RETAILERS should see sales rising after Finance minister Tendai Biti awarded civil servants salary increases in his 2011 fiscal policy statement owing to increased aggregate demand , analysts said.

Analysts see Zimbabwe’s retail sector recording significant sales growth buoyed by an increase in aggregate demand resulting from a salary increment awarded to civil servants by the treasury.
Aggregate demand is the total amount of goods and services demanded in the economy at a given overall price level and in a given time period.
A market report prepared by the Tetrad Group says a salary increment awarded to government workers should stimulate demand for fast moving consumer goods.
Biti also increased the tax-free threshold on bonuses to US$500 from US$400, a development also widely expected to increase disposable incomes for public workers.
Growth in the retail sector is expected at a time when the banking sector — whose deposits have been gradually increasing — is on a campaign to restore confidence in the sector.
Treasury has projected distribution, hotels and restaurants to contribute 6% to the Gross Domestic Product.
“The substantial increase in government salaries — amounting to more than 50% — will without doubt increase aggregate demand in the economy because government currently employs the highest number of people in the economy,” the Tetrad report reads.

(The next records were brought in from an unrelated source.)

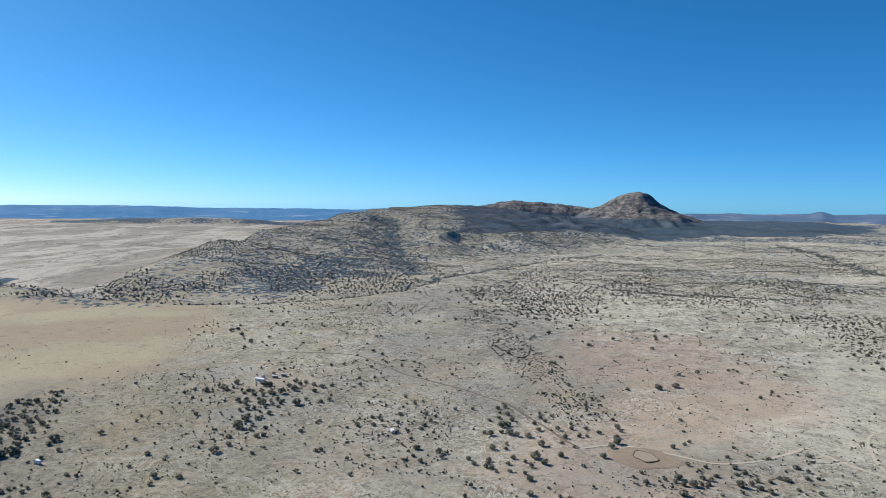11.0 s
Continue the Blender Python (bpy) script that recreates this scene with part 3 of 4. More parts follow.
def height(x, y):
    x, y = np.asarray(x, float), np.asarray(y, float)
    r, az = np.hypot(x, y), np.degrees(np.arctan2(x, y))
    az = np.where(az < -120, az + 360, az)
    z = 1.6 * rough_sum(x, y, 150, 11, 4) * ease((r - 120) / 250) + 0.35 * lattice(x, y, 18, 19)
    z = z + 5 * rough_sum(x, y, 420, 23, 3) * ease((r - 650) / 900)
    z = z + (skyline(az)[1] + 4) * np.clip((r - 700) / 3700, 0, 1.02) ** 1.5
    swell = ease((r - 520) / 350) * ease((az - 80) / 12) * ease((3300 - r) / 500)
    z = z + swell * (5.0 * (0.55 - np.abs(rough_sum(x, y, 260, 29, 4, 0.6))) + 2.0 * rough_sum(x, y, 90, 33, 3))
    for line, deep, wide in ((WASH_MAIN, 2.0, 9), (WASH_NEAR, 1.5, 8), (CREEK, 2.5, 10)):
        d, _ = near_line(x, y, line)
        z = z - deep * np.exp(-(d / wide) ** 2)
    ridged = 1 - np.abs(rough_sum(x, y, 300, 57, 5, 0.6)) * 1.2
    gul = rough_sum(x, y, 330, 41, 5, 0.6)
    big = 0.0
    rugged = 1 - 0.85 * inside(x, y, DARK_FLAT, 150)
    for crest, sharp, much in ((MESA, 0.8, 0.3), (HILL, 0.75, 0.2), (FOOTHILL, 0.8, 0.62), (LOW_MESA, 0.6, 0.5)):
        h, q = hill(x, y, crest, sharp, True)
        if crest is FOOTHILL:
            h = h * (1 - 0.9 * inside(x, y, VALLEY, 60))
            h = h + 2.4 * np.sin(h * 0.42 + 1.5 * rough_sum(x, y, 260, 65, 2)) * ease(h / 25 - 0.3)
        big = np.maximum(big, h + rugged * (np.minimum(h, 50) * much * (ridged - 0.6) + 0.08 * h * gul) * (1 - q ** 4))
    for line, deep, wide in ((HOLLOW, 13, 60), (HOLLOW_WEST, 9, 40), (SPUR, 12, 45)):
        d, _ = near_line(x + 25 * rough_sum(x, y, 120, 61, 2), y + 25 * rough_sum(x, y, 120, 63, 2), line)
        big = big - np.minimum(deep, 0.6 * big) * np.exp(-(d / wide) ** 2)
    knob = np.hypot(x - 2136, y - 347)
    big = big + 9 * ease(1.6 - knob / 55)
    cone = np.hypot(x - 765, y - 2600)
    big = big + 24 * np.clip(1 - cone / 105, 0, 1)
    rim = hill(x, y, RIMROCK, 0.45)
    big = np.maximum(big, rim + np.where(rim > 5, 3 * rough_sum(x, y, 60, 71, 4) + 6 * np.abs(rough_sum(y, 0.2 * x, 38, 73, 3)), 0))
    bx, by = x - BUTTE[0], y - BUTTE[1]
    across = -0.24 * bx - 0.97 * by
    d = np.hypot(np.where(across < 0, 0.62, 1.0) * across, 0.8 * (0.97 * bx - 0.24 * by)) * (1 + 0.06 * rough_sum(x, y, 70, 83, 3))
    spoke = np.arctan2(by, bx) * 60
    d = d * (1 + ease(d / 60 - 0.4) * (0.09 * np.abs(rough_sum(spoke, 0.12 * d, 26, 87, 3)) - 0.05))
    but = np.interp(d, [0, 26, 50, 70, 118, 172, 258, 340, 460], [160, 156, 144, 127, 94, 64, 34, 15, -40])
    big = np.maximum(big, np.where(d < 400, but + 5.5 * rough_sum(x, y, 40, 91, 4), 0))
    return z + big


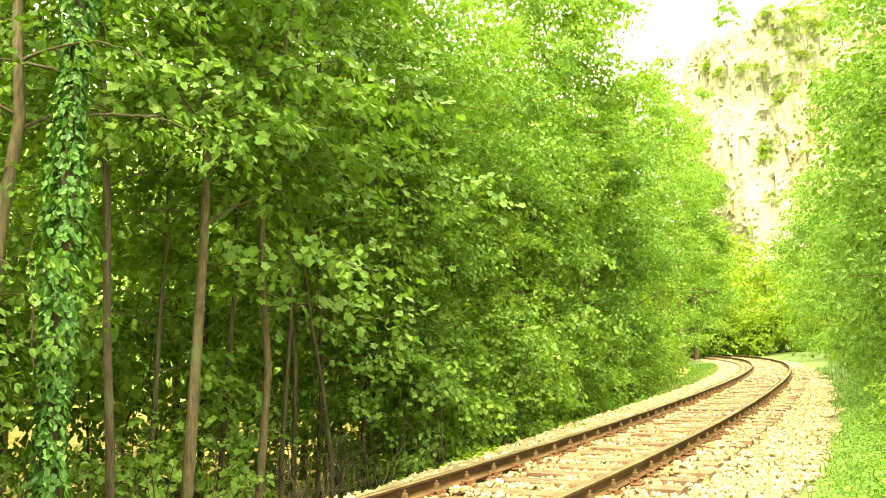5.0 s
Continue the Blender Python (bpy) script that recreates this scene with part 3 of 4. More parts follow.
def tree(name, x, y, z0, height, radius, sprays, leaf_mat, label, bark=M_BARK, seed=0, low=0.12, spread=2.2, limbs=22, per_limb=18,
         lean=(0.0, 0.0), top=0.35, stems=1, size=1.0, ivy=0.0, category="tree", bulge=0.45, group="trees beside the track", droop=-0.12):
    """A tapered trunk, limbs that rise and droop from it, and sprays of leaves along them."""
    r = np.random.RandomState(seed)
    base = empty(name, x, y, z0)
    wood = Tubes()
    places, ways = [], []
    axes = []
    for k in range(stems):
        away = np.array([0.0, 0.0]) if stems == 1 else r.uniform(-1, 1, 2) * 0.16 * height
        foot = np.array([0.0, 0.0]) if stems == 1 else r.uniform(-0.35, 0.35, 2)
        u = np.linspace(0, 1, 12)
        wob = np.cumsum(r.normal(0, 0.042 * height ** 0.5, (12, 2)), axis=0) * u[:, None]
        axis = np.stack([foot[0] + (lean[0] * height + away[0]) * u + wob[:, 0], foot[1] + (lean[1] * height + away[1]) * u + wob[:, 1], -0.15 + u * (height + 0.15)], 1)
        wood.add(axis, radius * (1.12 - 0.98 * u ** 0.8) * (1.0 if k == 0 else r.uniform(0.5, 0.9)), 8)
        axes.append(axis)
    for k in range(limbs):
        axis = axes[k % stems]
        h = low + (0.97 - low) * ((k + r.rand()) / limbs) ** 0.9
        p0 = np.array([np.interp(h, np.linspace(0, 1, 12), axis[:, c]) for c in range(3)])
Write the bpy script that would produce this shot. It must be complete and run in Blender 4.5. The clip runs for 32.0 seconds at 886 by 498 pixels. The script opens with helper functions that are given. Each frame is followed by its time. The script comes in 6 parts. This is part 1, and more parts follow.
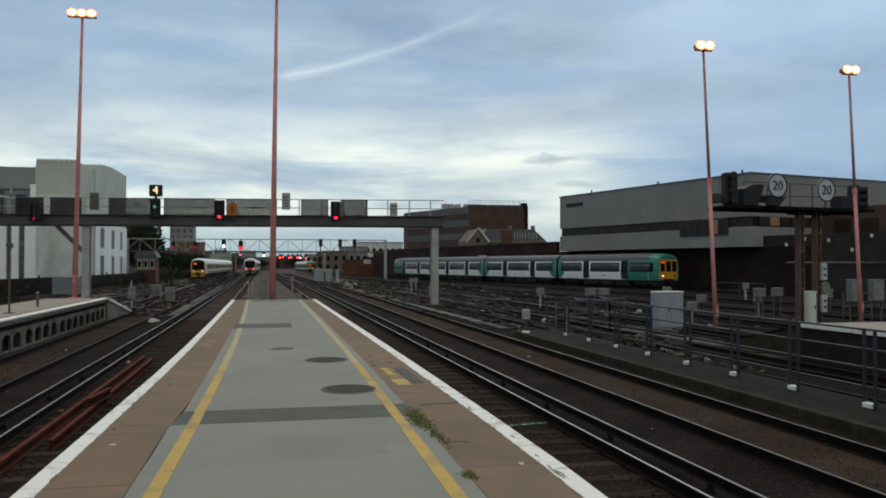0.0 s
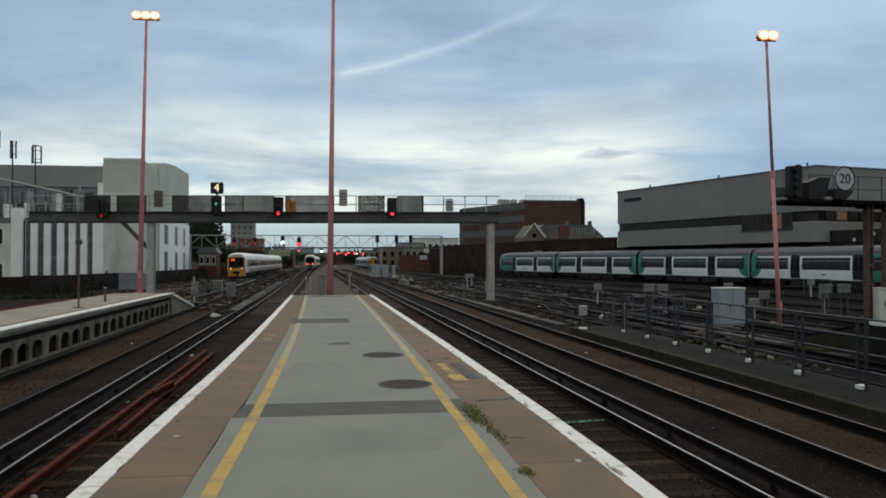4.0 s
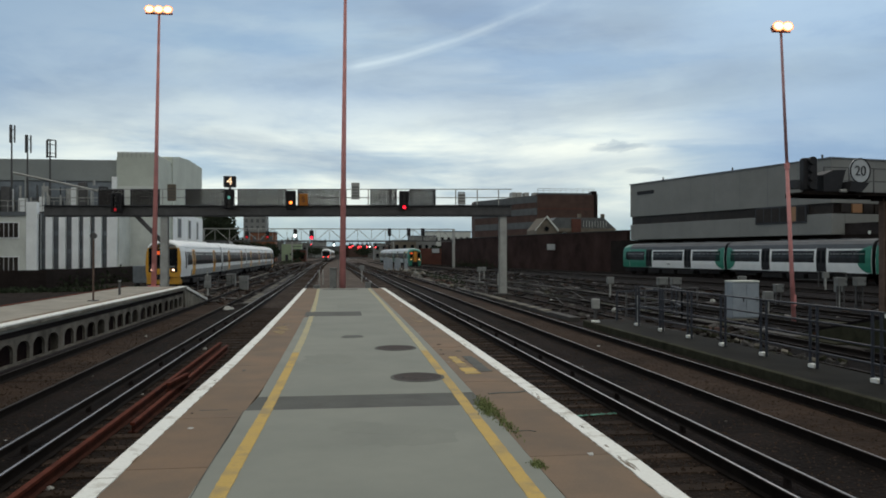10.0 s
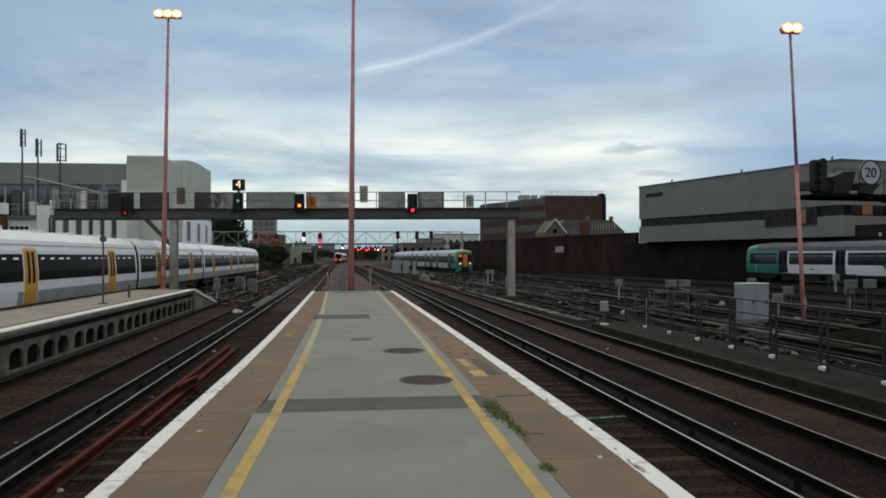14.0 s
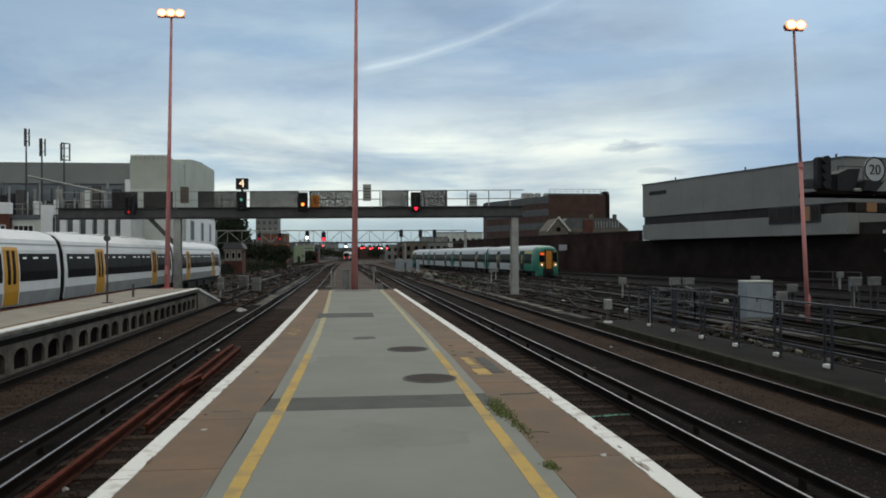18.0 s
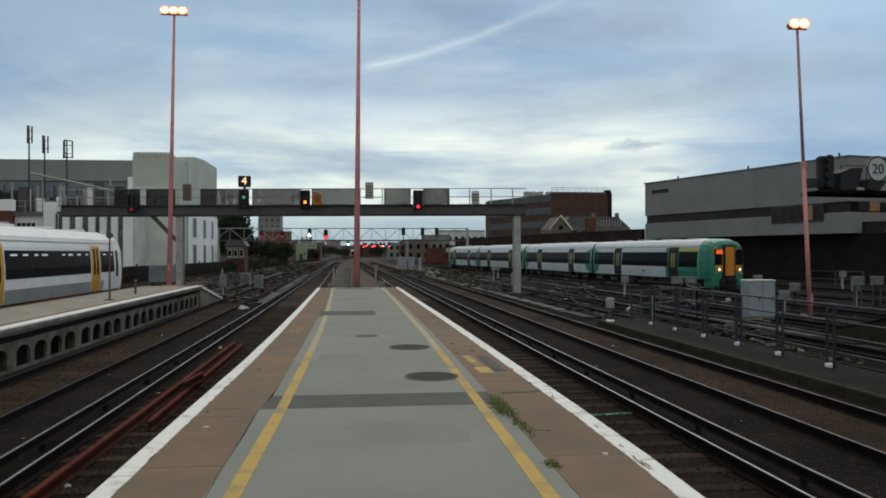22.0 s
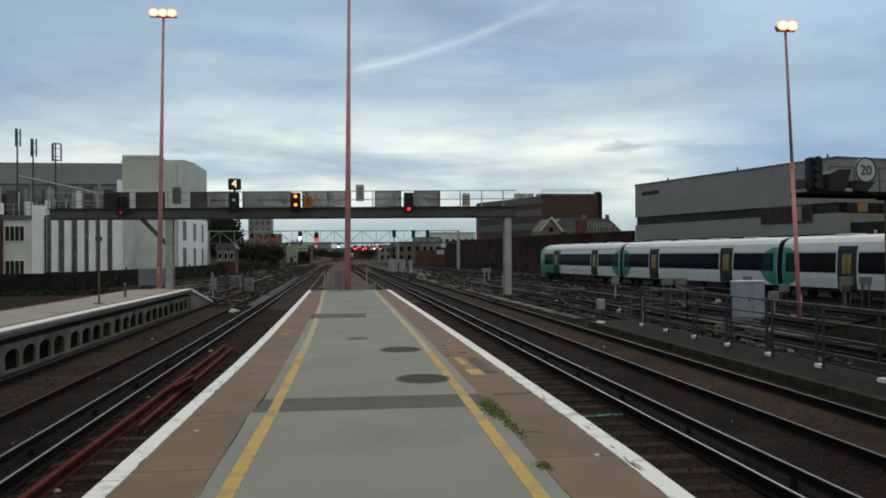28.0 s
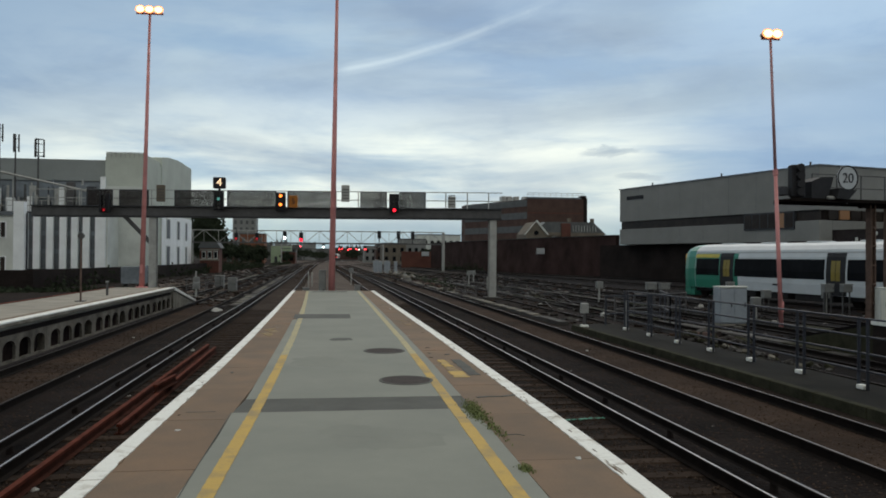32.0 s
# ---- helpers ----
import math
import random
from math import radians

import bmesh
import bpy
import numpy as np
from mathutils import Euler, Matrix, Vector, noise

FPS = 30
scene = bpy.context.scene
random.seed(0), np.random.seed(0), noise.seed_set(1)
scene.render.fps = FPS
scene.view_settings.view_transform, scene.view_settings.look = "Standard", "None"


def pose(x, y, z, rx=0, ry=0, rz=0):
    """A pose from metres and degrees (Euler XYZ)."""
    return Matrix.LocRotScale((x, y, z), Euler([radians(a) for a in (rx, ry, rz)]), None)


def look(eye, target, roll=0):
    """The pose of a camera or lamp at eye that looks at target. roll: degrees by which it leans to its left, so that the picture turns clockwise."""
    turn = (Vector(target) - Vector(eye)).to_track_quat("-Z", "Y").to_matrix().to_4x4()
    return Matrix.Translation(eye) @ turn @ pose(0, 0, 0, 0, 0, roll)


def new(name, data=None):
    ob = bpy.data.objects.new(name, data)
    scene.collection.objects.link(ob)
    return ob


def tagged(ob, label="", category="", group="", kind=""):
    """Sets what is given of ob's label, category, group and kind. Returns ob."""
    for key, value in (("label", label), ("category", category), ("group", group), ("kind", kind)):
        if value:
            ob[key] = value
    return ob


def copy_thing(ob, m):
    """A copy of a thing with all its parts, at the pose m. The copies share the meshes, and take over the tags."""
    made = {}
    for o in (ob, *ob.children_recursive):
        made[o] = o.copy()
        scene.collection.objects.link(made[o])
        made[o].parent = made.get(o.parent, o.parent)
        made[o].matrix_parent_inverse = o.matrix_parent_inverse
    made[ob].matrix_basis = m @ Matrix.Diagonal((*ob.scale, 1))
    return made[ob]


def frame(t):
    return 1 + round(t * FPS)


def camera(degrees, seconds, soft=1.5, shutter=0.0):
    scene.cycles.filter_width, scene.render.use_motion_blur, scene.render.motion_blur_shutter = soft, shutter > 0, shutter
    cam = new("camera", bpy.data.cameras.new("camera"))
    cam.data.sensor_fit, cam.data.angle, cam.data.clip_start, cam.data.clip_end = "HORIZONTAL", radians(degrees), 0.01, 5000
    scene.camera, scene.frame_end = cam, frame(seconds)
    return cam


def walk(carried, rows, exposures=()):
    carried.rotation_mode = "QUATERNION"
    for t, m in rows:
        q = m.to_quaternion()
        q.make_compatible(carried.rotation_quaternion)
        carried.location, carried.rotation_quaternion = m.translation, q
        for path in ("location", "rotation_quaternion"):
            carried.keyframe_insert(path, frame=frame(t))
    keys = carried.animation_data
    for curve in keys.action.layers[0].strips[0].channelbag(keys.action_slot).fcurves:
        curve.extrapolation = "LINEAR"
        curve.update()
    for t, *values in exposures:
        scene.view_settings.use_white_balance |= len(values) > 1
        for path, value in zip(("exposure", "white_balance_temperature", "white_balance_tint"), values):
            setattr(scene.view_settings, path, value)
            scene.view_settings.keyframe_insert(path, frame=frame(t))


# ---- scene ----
cam = camera(56.8, 32.0, soft=1.8)

# One degree of yaw is a turn to the right of the rails, pitch is up, roll leans the camera.
EYE = (0.0, 0.0, 2.465)


def aim(yaw, pitch, roll):
    return pose(*EYE, 90 + pitch, 0, -yaw) @ pose(0, 0, 0, 0, 0, -roll)


walk(cam, [(t, aim(a, b, c)) for t, a, b, c in (
    (0, 12.14, 1.07, -0.02), (0.5, 12.09, 1.17, -0.06), (1, 12.33, 1.21, 0.09), (1.5, 12.12, 1.35, 0.14),
    (2, 10.84, 1.42, 0.07), (2.5, 9.52, 1.36, 0.05), (3, 8.89, 1.13, 0.10), (3.5, 8.54, 0.95, 0.05),
    (5.5, 7.60, 0.41, 0.14), (6, 7.69, 0.51, 0.35), (6.5, 7.83, 0.47, 0.28), (7, 7.78, 0.51, 0.32),
    (7.5, 7.69, 0.46, 0.14), (8, 7.51, 0.51, 0.15), (8.5, 7.44, 0.52, 0.04), (9, 7.46, 0.52, 0.05),
    (9.5, 7.41, 0.42, -0.01), (10, 7.38, 0.30, 0.06), (10.5, 7.46, 0.35, 0.18), (11, 7.49, 0.36, 0.11),
    (11.5, 7.49, 0.32, 0.03), (12, 7.23, 0.37, -0.01), (12.5, 6.99, 0.34, -0.03), (13, 6.92, 0.36, -0.00),
    (13.5, 6.86, 0.42, 0.01), (14, 6.80, 0.49, 0.14), (14.5, 6.74, 0.57, 0.26), (16.5, 6.02, 0.19, 0.46),
    (17, 6.02, 0.18, 0.44), (17.5, 6.31, 0.31, 0.41), (18, 6.56, 0.38, 0.28), (18.5, 6.57, 0.34, 0.05),
    (19, 6.51, 0.38, -0.02), (19.5, 6.57, 0.43, 0.09), (20, 6.57, 0.37, 0.11), (20.5, 6.53, 0.35, 0.15),
    (21, 6.38, 0.28, 0.00), (21.5, 6.39, 0.28, 0.04), (22, 6.41, 0.25, 0.12), (22.5, 6.55, 0.30, 0.21),
    (23, 6.62, 0.25, 0.14), (23.5, 6.52, 0.12, 0.06), (24, 6.39, 0.14, 0.02), (24.5, 6.34, 0.16, 0.03),
    (25, 6.41, 0.17, 0.09), (25.5, 6.45, 0.15, 0.10), (27.5, 6.89, 0.36, 0.37), (28, 7.05, 0.40, 0.33),
    (28.5, 6.98, 0.38, 0.15), (29, 7.21, 0.49, 0.17), (29.5, 7.51, 0.77, 0.08), (30, 7.64, 0.86, -0.19),
    (30.5, 7.48, 0.81, -0.03), (31, 7.38, 0.66, 0.02), (31.5, 7.54, 0.61, 0.01), (32, 8.10, 0.53, -0.42),
)], exposures=((0.0, 0.0), (32.0, 0.0)))

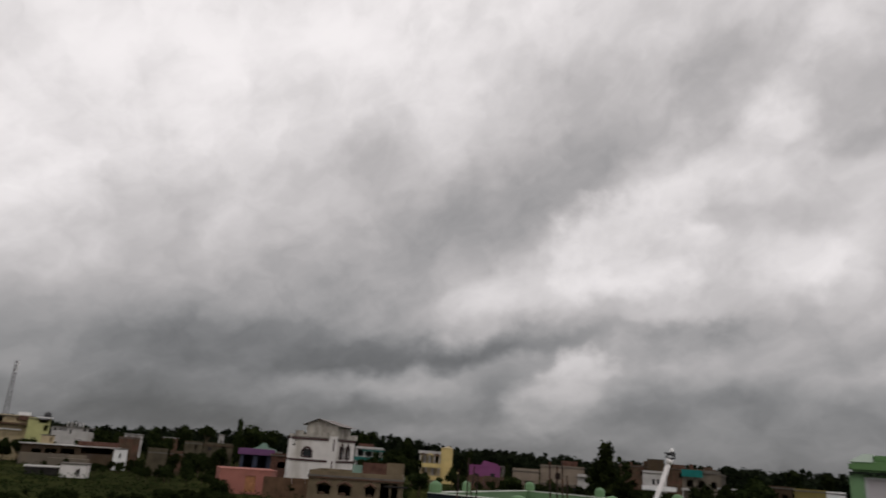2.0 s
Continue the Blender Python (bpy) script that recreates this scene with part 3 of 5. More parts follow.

“The increased disposable incomes will be a major boost to retailers and indeed their suppliers. In addition, the wage increase in the public service is likely to spark wage increases in the private sector.”
The banking group, however, warned that plans by President Robert Mugabe to call for elections next year following growing animosity within the coalition government could raise uncertainty among business.
“The major threat in 2011 is the prospect for an election. With no doubt, the polls will introduce a wave of uncertainty which is bad for businesses. The elections, however, are unlikely to be as detrimental to business as in 2008 because the Zimbabwe dollar is gone, which means inflation will not go through the roof and in addition the threat of price controls is much less,” the report said.
CZI president Joseph Kanyekanye said business was “generally” not ready for a poll.
“Generally business do not like elections because when they do happen they take away our time and generally productivity suffers,” said Kanyekanye in an interview with businessdigest earlier this week.
“My idea is that if the GPA can function, then clearly we will be content with that for some time. But if it shows the signs that we are seeing now where it looks like things are not functioning well and there is some  sort of dissonance, then clearly an election may be the ideal thing provided it is done in a manner that the outcome is respected by almost everyone.”
Zimbabwe Congress of Trade Unions president Lovemore Matombo, however, said that the salary increment would do little to cushion civil servants from the cost of living.
“We are greatly disappointed by the proposed US$225 monthly tax free threshold announced by the minister,” Matombo said. “We expected him to announce a figure close to the current poverty datum line currently standing at US$487. We have argued that as long as workers have more disposable income, it also increases aggregate demand.”